* **TASK OBJECTIVE**: Produce an exact copy of all the data below, dropping every image.

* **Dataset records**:

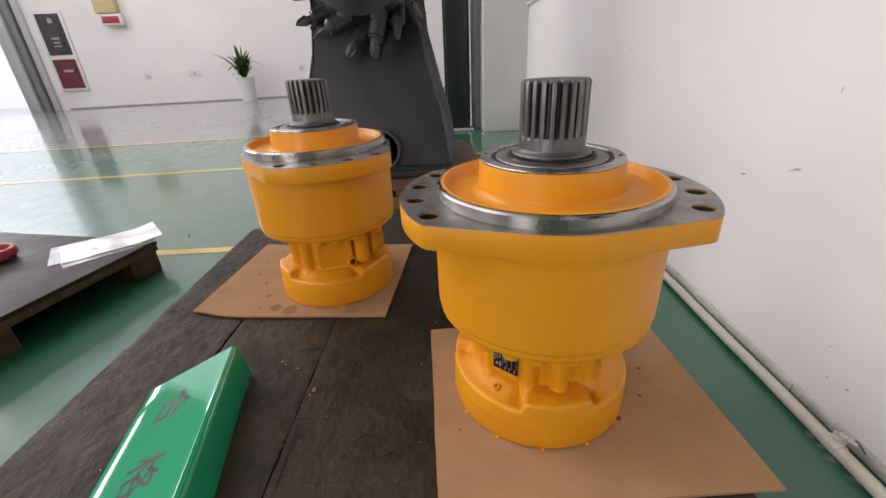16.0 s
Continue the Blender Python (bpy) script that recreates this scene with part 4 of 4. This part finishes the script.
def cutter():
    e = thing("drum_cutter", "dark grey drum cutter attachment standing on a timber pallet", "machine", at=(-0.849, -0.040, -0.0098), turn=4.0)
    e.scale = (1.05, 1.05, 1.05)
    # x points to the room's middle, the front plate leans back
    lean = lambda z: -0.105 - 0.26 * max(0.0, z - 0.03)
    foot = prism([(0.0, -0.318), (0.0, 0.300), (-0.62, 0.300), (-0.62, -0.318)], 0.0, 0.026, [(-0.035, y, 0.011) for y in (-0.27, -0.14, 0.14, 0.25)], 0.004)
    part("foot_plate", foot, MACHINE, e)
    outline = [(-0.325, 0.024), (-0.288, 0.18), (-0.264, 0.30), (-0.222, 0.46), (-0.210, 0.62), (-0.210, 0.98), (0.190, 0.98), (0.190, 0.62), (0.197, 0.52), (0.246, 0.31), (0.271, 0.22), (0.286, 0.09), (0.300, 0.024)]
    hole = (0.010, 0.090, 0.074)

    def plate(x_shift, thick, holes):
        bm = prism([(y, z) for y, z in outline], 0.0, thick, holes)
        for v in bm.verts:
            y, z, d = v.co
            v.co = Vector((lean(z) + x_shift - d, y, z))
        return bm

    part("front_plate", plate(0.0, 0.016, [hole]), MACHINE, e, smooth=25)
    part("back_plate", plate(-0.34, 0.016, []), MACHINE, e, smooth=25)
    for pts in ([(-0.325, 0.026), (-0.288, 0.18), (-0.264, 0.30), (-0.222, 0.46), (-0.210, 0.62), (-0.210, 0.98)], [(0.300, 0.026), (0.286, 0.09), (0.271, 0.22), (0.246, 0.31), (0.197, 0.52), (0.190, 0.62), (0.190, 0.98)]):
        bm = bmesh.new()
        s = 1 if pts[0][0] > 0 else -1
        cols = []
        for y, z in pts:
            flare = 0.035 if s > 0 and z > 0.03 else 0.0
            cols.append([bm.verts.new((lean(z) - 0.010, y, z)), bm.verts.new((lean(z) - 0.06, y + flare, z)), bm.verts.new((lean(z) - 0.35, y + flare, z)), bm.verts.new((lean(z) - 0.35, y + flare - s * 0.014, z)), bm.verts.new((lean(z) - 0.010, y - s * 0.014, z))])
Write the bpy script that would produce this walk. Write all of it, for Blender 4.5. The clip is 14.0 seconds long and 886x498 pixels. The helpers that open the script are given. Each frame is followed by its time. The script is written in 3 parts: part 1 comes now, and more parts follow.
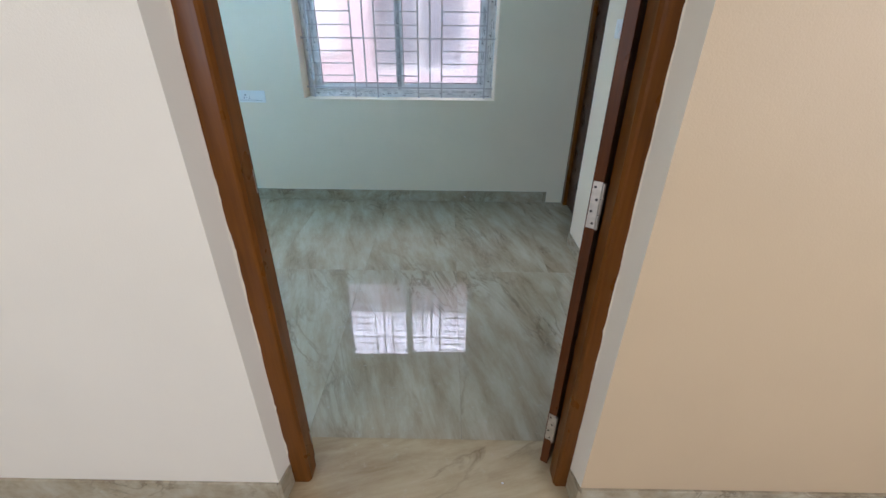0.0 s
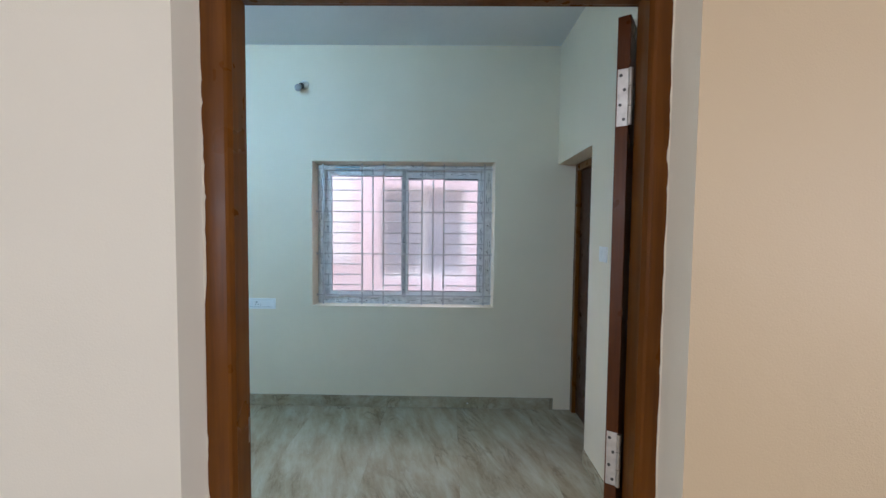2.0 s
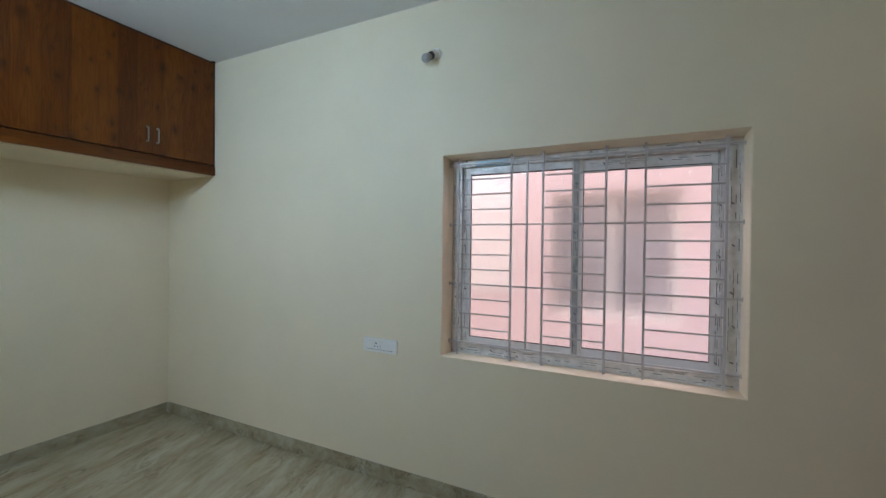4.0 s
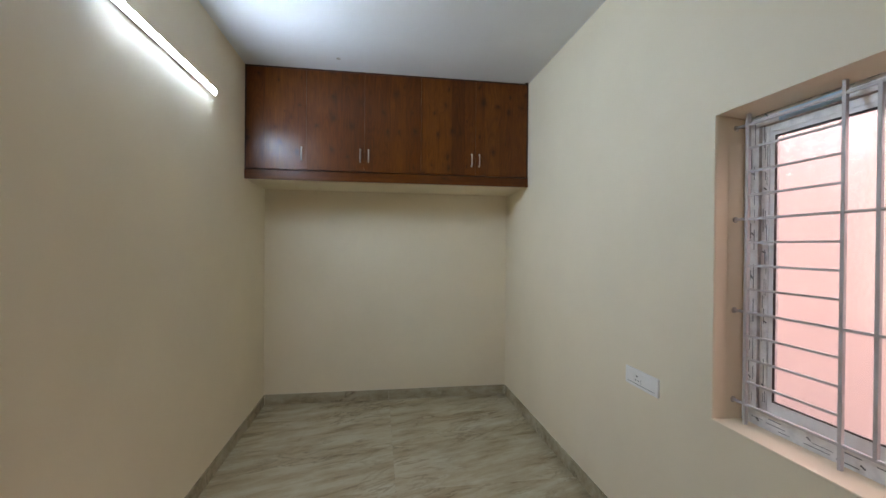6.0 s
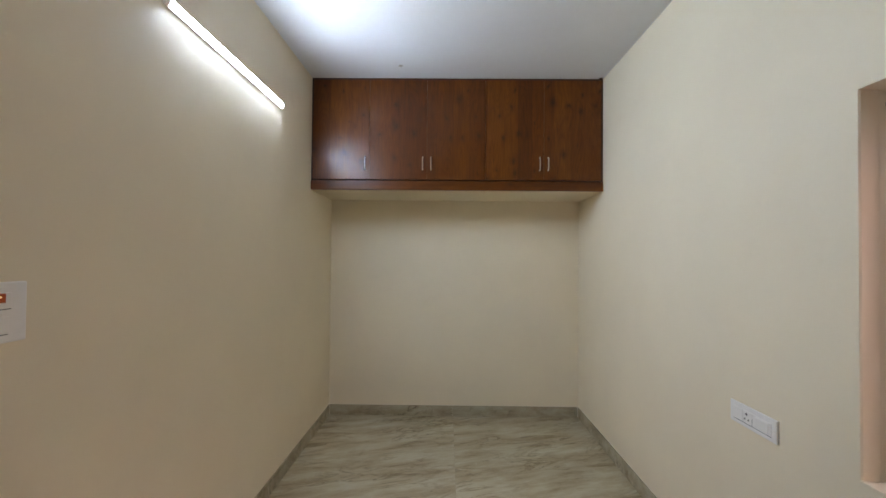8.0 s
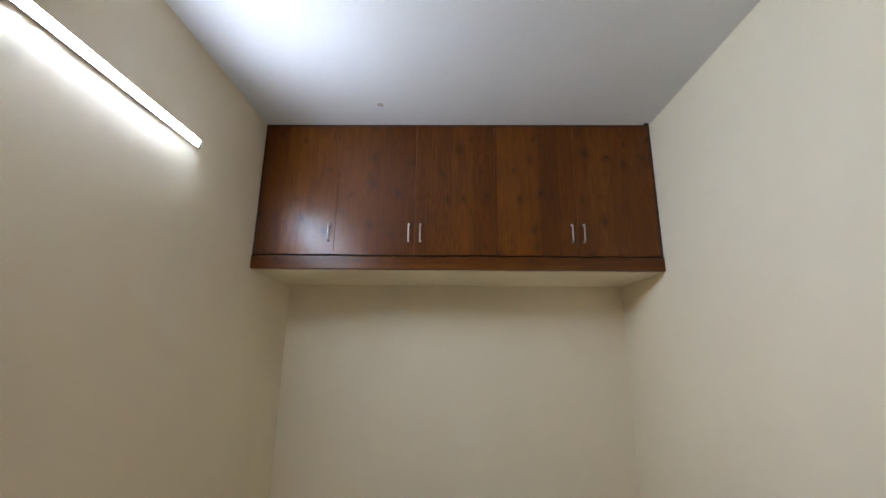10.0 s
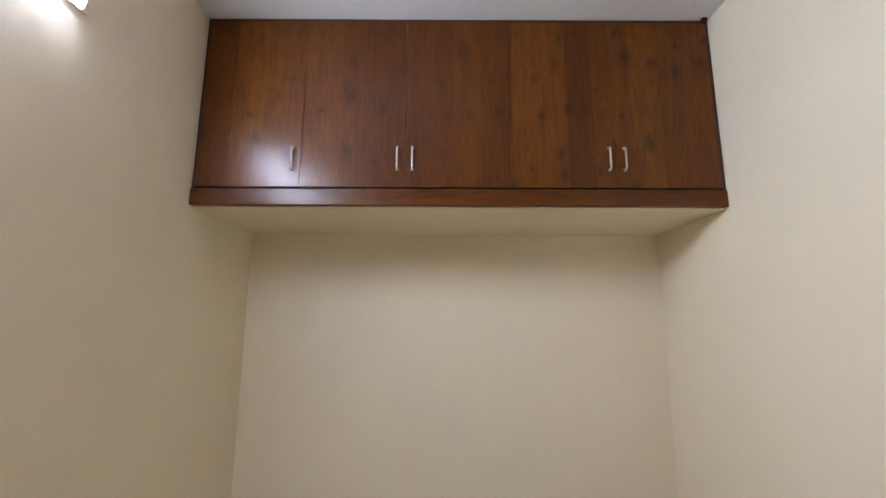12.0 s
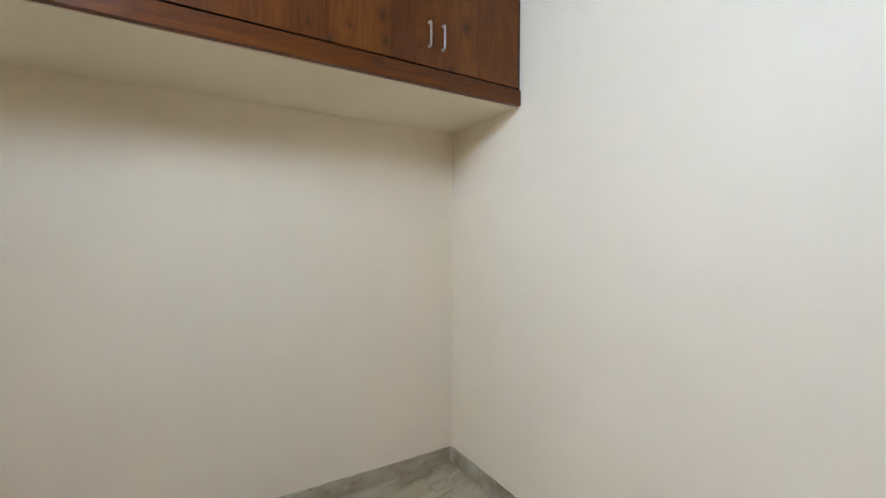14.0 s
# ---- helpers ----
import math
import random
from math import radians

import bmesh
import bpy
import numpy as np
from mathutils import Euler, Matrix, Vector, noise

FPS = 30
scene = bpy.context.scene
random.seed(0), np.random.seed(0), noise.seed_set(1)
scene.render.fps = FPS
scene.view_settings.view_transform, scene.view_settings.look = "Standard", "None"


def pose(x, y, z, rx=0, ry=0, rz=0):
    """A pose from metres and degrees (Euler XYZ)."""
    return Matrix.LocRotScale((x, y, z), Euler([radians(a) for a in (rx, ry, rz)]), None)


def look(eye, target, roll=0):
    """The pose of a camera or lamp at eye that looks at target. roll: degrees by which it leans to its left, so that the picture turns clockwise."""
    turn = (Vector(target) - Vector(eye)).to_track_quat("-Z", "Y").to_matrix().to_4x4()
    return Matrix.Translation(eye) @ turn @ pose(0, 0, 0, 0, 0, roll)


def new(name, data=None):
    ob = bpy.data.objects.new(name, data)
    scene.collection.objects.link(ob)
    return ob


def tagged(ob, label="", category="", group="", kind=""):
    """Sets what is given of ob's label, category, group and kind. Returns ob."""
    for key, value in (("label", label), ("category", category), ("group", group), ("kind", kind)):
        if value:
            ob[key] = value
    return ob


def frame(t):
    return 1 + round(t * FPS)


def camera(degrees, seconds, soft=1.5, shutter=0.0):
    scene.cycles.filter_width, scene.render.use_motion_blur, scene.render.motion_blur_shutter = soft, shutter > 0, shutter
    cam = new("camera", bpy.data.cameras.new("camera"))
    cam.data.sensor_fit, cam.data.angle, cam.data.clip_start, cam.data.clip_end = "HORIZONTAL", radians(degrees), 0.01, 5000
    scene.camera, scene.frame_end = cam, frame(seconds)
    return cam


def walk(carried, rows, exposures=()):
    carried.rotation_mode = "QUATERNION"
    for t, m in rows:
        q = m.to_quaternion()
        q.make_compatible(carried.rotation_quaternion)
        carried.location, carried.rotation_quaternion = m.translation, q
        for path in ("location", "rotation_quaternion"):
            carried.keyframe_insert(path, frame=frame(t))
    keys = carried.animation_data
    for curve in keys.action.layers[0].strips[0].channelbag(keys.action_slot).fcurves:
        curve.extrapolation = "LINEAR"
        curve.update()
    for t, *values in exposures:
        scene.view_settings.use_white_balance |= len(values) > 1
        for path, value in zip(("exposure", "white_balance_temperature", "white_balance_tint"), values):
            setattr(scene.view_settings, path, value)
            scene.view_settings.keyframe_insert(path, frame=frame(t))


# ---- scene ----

* **ANSWER FOR THE TASK**:
16.0 s
Continue the Blender Python (bpy) script that recreates this scene with part 4 of 4. This part finishes the script.
def cutter():
    e = thing("drum_cutter", "dark grey drum cutter attachment standing on a timber pallet", "machine", at=(-0.849, -0.040, -0.0098), turn=4.0)
    e.scale = (1.05, 1.05, 1.05)
    # x points to the room's middle, the front plate leans back
    lean = lambda z: -0.105 - 0.26 * max(0.0, z - 0.03)
    foot = prism([(0.0, -0.318), (0.0, 0.300), (-0.62, 0.300), (-0.62, -0.318)], 0.0, 0.026, [(-0.035, y, 0.011) for y in (-0.27, -0.14, 0.14, 0.25)], 0.004)
    part("foot_plate", foot, MACHINE, e)
    outline = [(-0.325, 0.024), (-0.288, 0.18), (-0.264, 0.30), (-0.222, 0.46), (-0.210, 0.62), (-0.210, 0.98), (0.190, 0.98), (0.190, 0.62), (0.197, 0.52), (0.246, 0.31), (0.271, 0.22), (0.286, 0.09), (0.300, 0.024)]
    hole = (0.010, 0.090, 0.074)

    def plate(x_shift, thick, holes):
        bm = prism([(y, z) for y, z in outline], 0.0, thick, holes)
        for v in bm.verts:
            y, z, d = v.co
            v.co = Vector((lean(z) + x_shift - d, y, z))
        return bm

    part("front_plate", plate(0.0, 0.016, [hole]), MACHINE, e, smooth=25)
    part("back_plate", plate(-0.34, 0.016, []), MACHINE, e, smooth=25)
    for pts in ([(-0.325, 0.026), (-0.288, 0.18), (-0.264, 0.30), (-0.222, 0.46), (-0.210, 0.62), (-0.210, 0.98)], [(0.300, 0.026), (0.286, 0.09), (0.271, 0.22), (0.246, 0.31), (0.197, 0.52), (0.190, 0.62), (0.190, 0.98)]):
        bm = bmesh.new()
        s = 1 if pts[0][0] > 0 else -1
        cols = []
        for y, z in pts:
            flare = 0.035 if s > 0 and z > 0.03 else 0.0
            cols.append([bm.verts.new((lean(z) - 0.010, y, z)), bm.verts.new((lean(z) - 0.06, y + flare, z)), bm.verts.new((lean(z) - 0.35, y + flare, z)), bm.verts.new((lean(z) - 0.35, y + flare - s * 0.014, z)), bm.verts.new((lean(z) - 0.010, y - s * 0.014, z))])
Write the bpy script that would produce this walk. Write all of it, for Blender 4.5. The clip is 14.0 seconds long and 886x498 pixels. The helpers that open the script are given. Each frame is followed by its time. The script is written in 3 parts: part 1 comes now, and more parts follow.
0.0 s
2.0 s
4.0 s
6.0 s
8.0 s
10.0 s
12.0 s
14.0 s
# ---- helpers ----
import math
import random
from math import radians

import bmesh
import bpy
import numpy as np
from mathutils import Euler, Matrix, Vector, noise

FPS = 30
scene = bpy.context.scene
random.seed(0), np.random.seed(0), noise.seed_set(1)
scene.render.fps = FPS
scene.view_settings.view_transform, scene.view_settings.look = "Standard", "None"


def pose(x, y, z, rx=0, ry=0, rz=0):
    """A pose from metres and degrees (Euler XYZ)."""
    return Matrix.LocRotScale((x, y, z), Euler([radians(a) for a in (rx, ry, rz)]), None)


def look(eye, target, roll=0):
    """The pose of a camera or lamp at eye that looks at target. roll: degrees by which it leans to its left, so that the picture turns clockwise."""
    turn = (Vector(target) - Vector(eye)).to_track_quat("-Z", "Y").to_matrix().to_4x4()
    return Matrix.Translation(eye) @ turn @ pose(0, 0, 0, 0, 0, roll)


def new(name, data=None):
    ob = bpy.data.objects.new(name, data)
    scene.collection.objects.link(ob)
    return ob


def tagged(ob, label="", category="", group="", kind=""):
    """Sets what is given of ob's label, category, group and kind. Returns ob."""
    for key, value in (("label", label), ("category", category), ("group", group), ("kind", kind)):
        if value:
            ob[key] = value
    return ob


def frame(t):
    return 1 + round(t * FPS)


def camera(degrees, seconds, soft=1.5, shutter=0.0):
    scene.cycles.filter_width, scene.render.use_motion_blur, scene.render.motion_blur_shutter = soft, shutter > 0, shutter
    cam = new("camera", bpy.data.cameras.new("camera"))
    cam.data.sensor_fit, cam.data.angle, cam.data.clip_start, cam.data.clip_end = "HORIZONTAL", radians(degrees), 0.01, 5000
    scene.camera, scene.frame_end = cam, frame(seconds)
    return cam


def walk(carried, rows, exposures=()):
    carried.rotation_mode = "QUATERNION"
    for t, m in rows:
        q = m.to_quaternion()
        q.make_compatible(carried.rotation_quaternion)
        carried.location, carried.rotation_quaternion = m.translation, q
        for path in ("location", "rotation_quaternion"):
            carried.keyframe_insert(path, frame=frame(t))
    keys = carried.animation_data
    for curve in keys.action.layers[0].strips[0].channelbag(keys.action_slot).fcurves:
        curve.extrapolation = "LINEAR"
        curve.update()
    for t, *values in exposures:
        scene.view_settings.use_white_balance |= len(values) > 1
        for path, value in zip(("exposure", "white_balance_temperature", "white_balance_tint"), values):
            setattr(scene.view_settings, path, value)
            scene.view_settings.keyframe_insert(path, frame=frame(t))


# ---- scene ----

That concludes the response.